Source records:
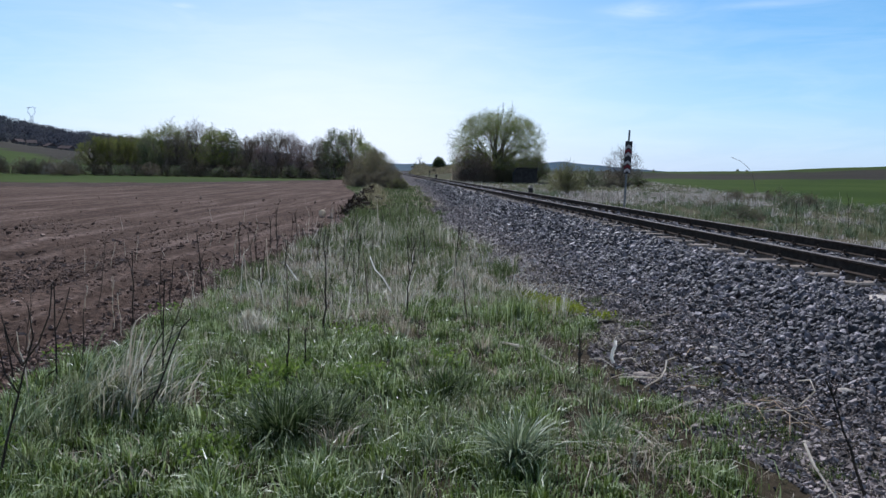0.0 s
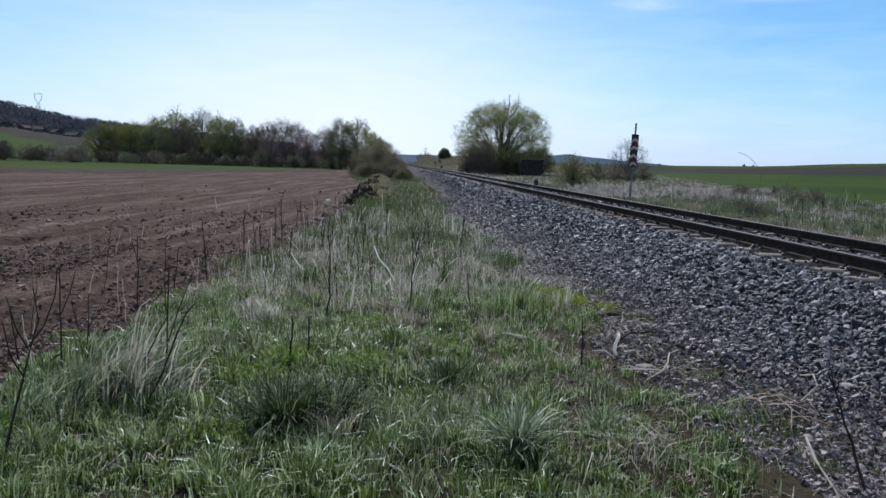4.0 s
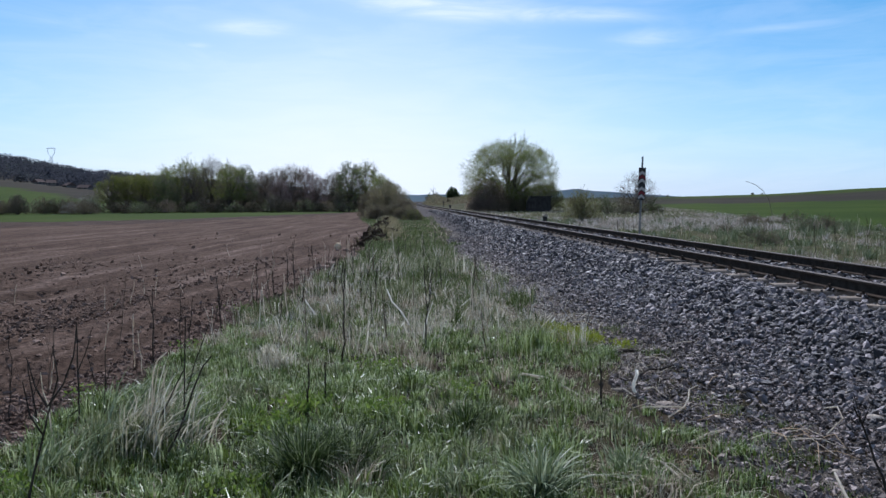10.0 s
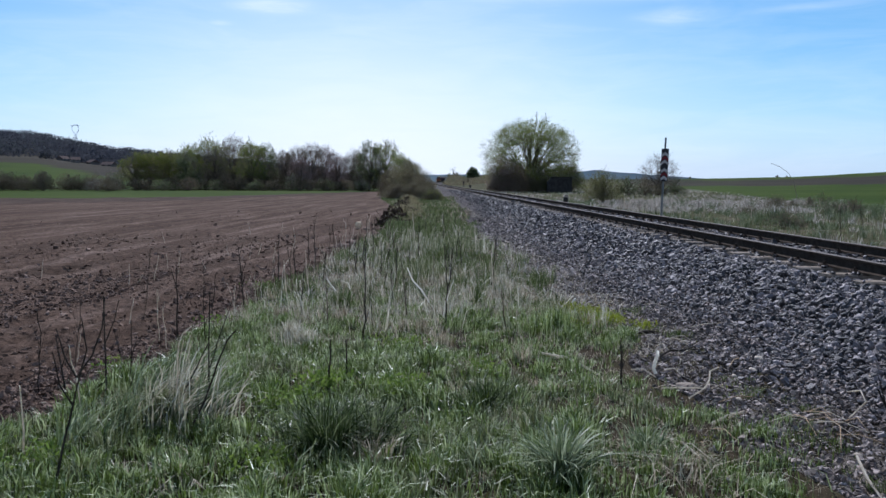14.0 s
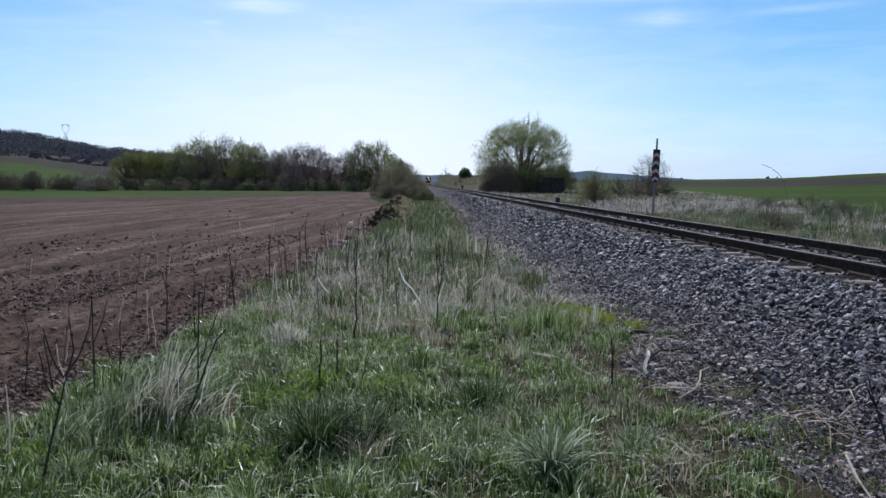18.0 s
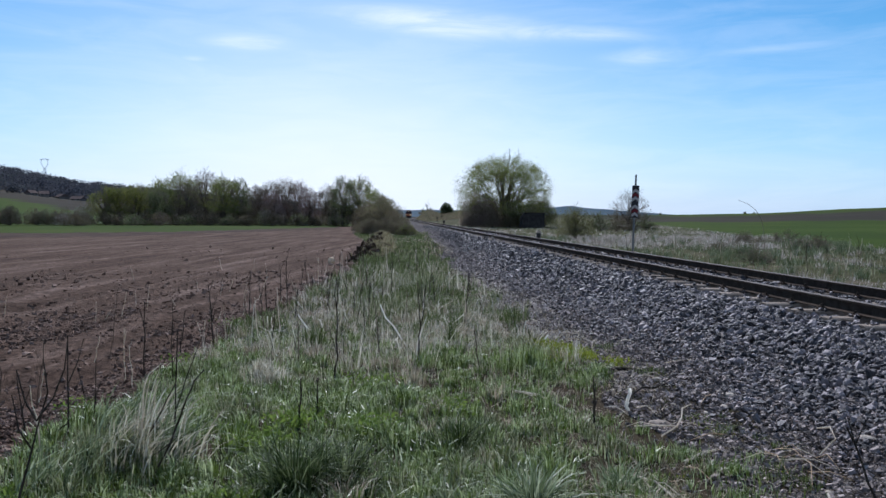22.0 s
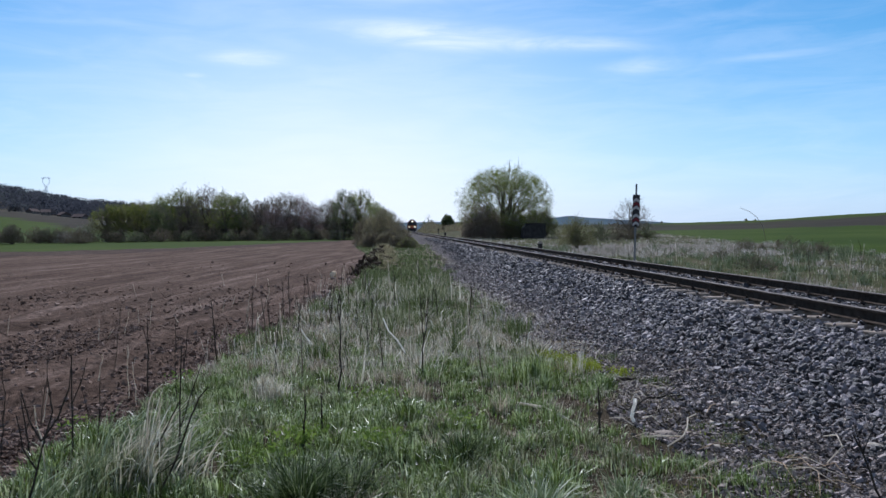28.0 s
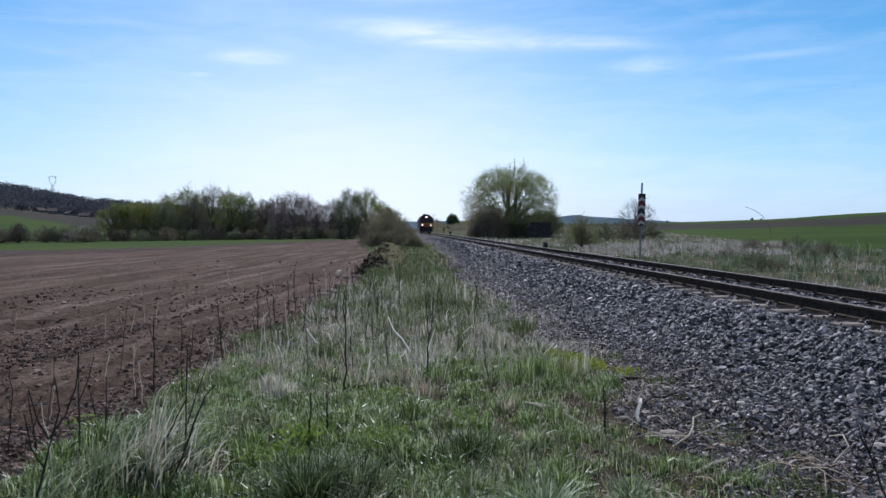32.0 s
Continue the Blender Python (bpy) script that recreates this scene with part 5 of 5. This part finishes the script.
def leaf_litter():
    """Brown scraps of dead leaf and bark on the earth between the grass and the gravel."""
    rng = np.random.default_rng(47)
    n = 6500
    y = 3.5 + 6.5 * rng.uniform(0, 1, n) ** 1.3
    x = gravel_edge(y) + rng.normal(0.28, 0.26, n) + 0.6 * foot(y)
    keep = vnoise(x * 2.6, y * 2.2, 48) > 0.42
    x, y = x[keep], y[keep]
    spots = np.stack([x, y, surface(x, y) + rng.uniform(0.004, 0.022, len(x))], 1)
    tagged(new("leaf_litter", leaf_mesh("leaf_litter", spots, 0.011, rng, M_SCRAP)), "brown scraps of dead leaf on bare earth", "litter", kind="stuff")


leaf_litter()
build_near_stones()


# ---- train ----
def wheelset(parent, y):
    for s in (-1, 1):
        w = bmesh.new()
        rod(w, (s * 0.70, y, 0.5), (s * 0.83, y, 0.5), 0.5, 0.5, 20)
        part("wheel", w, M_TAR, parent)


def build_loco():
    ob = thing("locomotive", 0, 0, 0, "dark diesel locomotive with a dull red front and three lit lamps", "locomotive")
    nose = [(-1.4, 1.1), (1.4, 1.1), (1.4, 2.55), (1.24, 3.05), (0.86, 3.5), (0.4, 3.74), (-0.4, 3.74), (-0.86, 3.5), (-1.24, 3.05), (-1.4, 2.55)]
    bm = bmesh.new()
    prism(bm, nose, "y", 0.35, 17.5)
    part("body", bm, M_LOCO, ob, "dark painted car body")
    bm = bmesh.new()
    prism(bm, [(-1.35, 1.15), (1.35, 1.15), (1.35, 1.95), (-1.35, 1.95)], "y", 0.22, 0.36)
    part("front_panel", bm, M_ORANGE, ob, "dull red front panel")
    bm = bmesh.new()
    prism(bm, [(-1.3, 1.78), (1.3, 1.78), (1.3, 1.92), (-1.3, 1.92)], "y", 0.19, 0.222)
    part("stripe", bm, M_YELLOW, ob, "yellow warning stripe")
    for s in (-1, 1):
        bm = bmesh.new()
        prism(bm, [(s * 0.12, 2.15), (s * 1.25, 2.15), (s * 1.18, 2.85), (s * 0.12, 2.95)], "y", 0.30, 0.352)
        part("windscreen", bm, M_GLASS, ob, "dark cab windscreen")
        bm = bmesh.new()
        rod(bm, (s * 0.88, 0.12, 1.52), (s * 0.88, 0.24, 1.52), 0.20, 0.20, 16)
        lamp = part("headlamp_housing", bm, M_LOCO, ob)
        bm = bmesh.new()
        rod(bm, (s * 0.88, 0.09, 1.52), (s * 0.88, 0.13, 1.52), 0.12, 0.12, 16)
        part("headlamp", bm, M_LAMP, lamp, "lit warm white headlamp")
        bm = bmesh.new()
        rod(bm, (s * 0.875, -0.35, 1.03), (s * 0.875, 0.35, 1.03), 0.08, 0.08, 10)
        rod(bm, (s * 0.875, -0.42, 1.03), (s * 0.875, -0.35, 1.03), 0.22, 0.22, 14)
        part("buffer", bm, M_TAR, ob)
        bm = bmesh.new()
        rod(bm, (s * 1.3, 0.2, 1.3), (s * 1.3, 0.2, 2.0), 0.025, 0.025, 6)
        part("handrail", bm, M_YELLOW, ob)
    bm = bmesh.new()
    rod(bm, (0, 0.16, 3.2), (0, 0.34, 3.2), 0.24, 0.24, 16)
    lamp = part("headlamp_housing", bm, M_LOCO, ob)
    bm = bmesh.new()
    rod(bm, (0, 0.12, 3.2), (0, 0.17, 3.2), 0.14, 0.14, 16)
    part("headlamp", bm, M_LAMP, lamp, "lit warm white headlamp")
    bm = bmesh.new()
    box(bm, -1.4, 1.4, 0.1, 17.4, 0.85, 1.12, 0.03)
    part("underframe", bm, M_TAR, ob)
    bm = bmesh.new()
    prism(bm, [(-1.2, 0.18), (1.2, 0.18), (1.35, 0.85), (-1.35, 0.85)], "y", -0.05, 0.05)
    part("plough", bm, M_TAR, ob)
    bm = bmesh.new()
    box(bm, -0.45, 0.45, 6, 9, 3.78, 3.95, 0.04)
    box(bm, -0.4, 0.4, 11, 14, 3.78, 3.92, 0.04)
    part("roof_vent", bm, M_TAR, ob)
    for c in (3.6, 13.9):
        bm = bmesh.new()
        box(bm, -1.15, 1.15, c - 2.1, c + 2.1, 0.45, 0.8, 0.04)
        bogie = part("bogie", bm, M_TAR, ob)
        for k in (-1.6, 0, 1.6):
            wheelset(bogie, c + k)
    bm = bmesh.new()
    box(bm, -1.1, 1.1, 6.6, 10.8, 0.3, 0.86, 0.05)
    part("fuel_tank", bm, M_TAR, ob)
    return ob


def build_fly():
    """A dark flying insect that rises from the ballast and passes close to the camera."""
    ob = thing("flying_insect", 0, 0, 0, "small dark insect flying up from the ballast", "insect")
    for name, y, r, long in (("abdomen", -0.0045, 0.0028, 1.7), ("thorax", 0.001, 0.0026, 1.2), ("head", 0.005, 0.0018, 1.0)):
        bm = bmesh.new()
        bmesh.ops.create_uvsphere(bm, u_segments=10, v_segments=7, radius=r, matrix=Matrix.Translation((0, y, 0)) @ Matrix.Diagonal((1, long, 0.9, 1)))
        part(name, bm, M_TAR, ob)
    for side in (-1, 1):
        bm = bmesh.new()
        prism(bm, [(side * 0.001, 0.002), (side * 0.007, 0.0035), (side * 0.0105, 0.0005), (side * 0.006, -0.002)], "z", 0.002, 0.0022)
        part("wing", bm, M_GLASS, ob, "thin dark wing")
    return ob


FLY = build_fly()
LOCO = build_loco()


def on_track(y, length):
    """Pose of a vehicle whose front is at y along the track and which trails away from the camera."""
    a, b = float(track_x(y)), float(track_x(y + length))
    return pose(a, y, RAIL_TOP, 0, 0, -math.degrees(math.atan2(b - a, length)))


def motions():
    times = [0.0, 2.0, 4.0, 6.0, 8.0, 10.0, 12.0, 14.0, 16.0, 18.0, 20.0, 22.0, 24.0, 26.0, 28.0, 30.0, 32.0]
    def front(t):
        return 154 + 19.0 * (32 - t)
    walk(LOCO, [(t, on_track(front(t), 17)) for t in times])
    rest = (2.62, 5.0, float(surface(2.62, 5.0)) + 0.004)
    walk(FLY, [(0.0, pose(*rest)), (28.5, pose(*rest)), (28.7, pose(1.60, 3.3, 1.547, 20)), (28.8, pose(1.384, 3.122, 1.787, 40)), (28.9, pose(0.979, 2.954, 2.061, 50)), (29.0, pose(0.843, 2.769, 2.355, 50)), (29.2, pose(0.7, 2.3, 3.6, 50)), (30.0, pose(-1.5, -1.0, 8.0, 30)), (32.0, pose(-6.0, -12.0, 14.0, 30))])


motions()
==
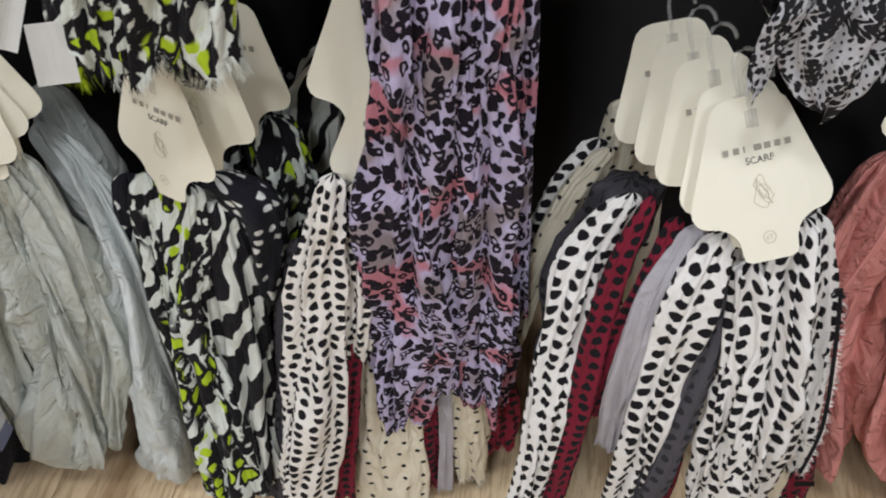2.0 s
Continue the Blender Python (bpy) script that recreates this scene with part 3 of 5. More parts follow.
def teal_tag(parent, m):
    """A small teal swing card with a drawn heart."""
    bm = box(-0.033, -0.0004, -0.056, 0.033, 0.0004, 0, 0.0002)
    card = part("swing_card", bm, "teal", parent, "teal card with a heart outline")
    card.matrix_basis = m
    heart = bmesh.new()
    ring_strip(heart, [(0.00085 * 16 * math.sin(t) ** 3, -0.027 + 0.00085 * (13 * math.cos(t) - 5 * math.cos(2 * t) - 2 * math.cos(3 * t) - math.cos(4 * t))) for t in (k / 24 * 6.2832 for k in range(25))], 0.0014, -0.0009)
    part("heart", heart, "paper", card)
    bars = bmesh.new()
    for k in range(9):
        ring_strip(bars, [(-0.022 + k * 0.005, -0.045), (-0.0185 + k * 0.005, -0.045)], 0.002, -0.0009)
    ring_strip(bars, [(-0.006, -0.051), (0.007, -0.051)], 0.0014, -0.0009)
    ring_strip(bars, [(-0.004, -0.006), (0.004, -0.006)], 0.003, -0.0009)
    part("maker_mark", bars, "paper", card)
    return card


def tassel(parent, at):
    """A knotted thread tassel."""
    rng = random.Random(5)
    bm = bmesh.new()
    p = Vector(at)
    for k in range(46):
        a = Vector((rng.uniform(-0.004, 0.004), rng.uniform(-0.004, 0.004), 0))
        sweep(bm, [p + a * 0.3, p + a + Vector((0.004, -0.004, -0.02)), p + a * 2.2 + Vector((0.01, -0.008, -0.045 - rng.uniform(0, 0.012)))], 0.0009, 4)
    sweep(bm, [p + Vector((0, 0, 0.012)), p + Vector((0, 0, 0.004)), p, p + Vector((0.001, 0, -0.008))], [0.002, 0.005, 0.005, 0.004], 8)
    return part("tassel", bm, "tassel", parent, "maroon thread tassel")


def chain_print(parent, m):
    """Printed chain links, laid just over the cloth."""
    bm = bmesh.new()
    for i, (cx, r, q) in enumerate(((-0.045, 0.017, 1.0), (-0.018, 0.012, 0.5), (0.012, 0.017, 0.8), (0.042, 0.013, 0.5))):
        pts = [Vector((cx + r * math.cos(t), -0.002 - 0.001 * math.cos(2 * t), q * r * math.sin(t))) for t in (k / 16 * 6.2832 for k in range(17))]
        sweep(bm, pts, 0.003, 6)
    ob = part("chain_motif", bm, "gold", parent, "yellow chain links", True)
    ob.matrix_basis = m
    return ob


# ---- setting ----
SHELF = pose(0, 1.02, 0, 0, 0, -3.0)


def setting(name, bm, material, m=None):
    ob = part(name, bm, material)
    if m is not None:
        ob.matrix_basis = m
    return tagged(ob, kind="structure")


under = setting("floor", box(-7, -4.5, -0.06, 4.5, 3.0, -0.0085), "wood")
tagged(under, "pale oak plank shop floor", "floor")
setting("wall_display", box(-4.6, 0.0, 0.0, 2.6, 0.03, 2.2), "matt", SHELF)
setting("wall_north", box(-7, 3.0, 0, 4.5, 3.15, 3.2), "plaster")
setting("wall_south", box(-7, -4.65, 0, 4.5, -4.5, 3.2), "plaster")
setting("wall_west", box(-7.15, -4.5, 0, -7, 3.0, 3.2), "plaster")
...
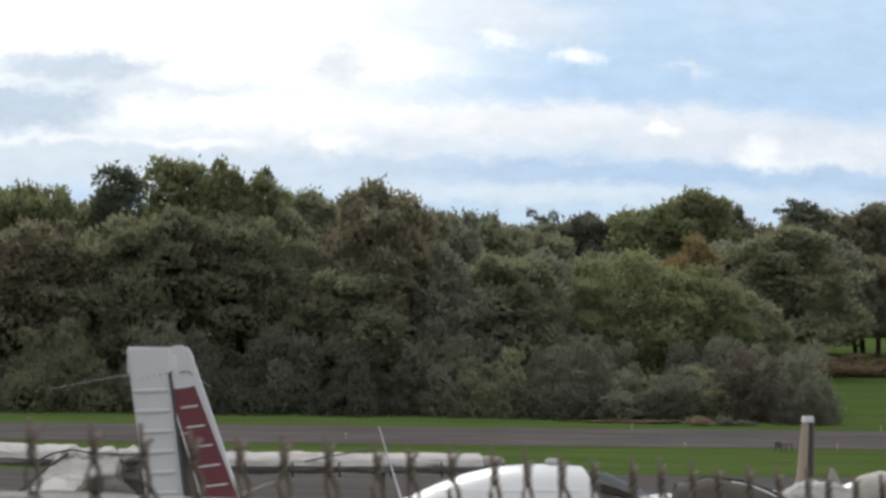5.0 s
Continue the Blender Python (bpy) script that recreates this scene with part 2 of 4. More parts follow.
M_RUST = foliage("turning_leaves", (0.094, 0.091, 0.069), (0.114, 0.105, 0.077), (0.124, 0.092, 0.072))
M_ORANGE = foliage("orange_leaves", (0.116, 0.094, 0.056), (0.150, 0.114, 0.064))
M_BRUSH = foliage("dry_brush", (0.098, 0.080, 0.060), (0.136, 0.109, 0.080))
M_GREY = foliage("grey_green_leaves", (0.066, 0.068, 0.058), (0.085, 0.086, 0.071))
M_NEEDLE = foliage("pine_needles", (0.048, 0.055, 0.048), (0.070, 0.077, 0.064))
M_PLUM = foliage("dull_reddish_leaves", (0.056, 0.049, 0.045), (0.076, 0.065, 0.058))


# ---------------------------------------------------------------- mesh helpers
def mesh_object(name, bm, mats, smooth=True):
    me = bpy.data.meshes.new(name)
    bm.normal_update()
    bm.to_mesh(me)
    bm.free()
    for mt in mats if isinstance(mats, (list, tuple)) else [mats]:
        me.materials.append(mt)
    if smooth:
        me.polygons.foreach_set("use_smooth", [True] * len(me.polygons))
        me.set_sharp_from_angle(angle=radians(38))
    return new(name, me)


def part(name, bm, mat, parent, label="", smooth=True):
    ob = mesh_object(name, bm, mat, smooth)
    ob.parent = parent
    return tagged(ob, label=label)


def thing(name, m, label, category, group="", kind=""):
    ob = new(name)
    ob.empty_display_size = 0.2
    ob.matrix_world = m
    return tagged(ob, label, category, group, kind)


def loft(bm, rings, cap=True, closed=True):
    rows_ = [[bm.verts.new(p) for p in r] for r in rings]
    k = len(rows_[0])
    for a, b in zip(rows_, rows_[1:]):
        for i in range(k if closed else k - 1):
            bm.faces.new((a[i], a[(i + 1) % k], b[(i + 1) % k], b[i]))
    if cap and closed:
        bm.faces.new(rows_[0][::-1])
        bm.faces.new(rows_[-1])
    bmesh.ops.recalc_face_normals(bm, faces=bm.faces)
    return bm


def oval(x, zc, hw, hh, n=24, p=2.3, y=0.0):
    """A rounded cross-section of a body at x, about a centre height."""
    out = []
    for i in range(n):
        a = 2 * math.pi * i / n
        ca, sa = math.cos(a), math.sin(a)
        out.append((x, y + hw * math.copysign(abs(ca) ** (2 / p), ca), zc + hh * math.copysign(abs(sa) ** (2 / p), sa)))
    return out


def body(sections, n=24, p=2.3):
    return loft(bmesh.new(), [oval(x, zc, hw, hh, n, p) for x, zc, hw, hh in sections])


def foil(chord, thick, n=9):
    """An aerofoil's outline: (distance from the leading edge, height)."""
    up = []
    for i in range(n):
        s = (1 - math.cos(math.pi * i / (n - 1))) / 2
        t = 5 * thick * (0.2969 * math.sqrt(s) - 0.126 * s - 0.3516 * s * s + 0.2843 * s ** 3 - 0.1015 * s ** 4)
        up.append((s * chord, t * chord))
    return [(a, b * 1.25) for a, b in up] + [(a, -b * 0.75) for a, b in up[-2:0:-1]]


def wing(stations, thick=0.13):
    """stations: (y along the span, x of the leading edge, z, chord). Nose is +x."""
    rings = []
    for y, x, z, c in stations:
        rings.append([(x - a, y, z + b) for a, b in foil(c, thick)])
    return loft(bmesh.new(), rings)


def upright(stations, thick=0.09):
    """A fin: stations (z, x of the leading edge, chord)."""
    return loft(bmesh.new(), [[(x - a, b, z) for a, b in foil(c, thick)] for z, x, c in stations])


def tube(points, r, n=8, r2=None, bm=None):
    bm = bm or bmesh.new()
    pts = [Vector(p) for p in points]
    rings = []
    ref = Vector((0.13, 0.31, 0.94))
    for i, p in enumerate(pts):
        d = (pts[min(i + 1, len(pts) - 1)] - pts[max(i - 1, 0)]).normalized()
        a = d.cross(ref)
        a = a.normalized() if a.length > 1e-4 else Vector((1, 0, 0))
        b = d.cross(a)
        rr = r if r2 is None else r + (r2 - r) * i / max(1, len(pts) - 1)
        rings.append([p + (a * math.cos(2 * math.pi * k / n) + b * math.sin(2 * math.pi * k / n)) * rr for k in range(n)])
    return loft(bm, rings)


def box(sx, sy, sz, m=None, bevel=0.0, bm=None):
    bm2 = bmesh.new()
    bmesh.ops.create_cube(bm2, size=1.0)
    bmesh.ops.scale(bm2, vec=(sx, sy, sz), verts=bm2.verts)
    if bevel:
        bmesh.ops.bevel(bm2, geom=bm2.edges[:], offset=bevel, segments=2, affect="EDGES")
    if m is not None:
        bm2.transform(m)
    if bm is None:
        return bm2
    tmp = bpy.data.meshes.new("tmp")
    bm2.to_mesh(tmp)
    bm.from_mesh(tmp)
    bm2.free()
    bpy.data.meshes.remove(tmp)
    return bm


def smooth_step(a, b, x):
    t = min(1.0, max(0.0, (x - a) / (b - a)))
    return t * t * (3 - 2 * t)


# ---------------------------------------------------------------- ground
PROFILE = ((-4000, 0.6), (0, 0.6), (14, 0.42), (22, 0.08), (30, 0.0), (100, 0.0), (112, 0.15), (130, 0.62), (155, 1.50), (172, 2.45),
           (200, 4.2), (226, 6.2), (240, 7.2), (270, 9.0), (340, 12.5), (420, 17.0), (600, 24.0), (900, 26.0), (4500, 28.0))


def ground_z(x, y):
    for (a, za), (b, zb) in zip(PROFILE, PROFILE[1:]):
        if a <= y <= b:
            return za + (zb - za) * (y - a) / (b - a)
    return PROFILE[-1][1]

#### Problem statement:
Find the word "Blender" in the material, then list each line that holds it.

#### Solution to this problem:
Continue the Blender Python (bpy) script that recreates this scene with part 5 of 5. This part finishes the script.
Continue the Blender Python (bpy) script that recreates this scene with part 3 of 5. More parts follow.
Continue the Blender Python (bpy) script that recreates this scene with part 2 of 4. More parts follow.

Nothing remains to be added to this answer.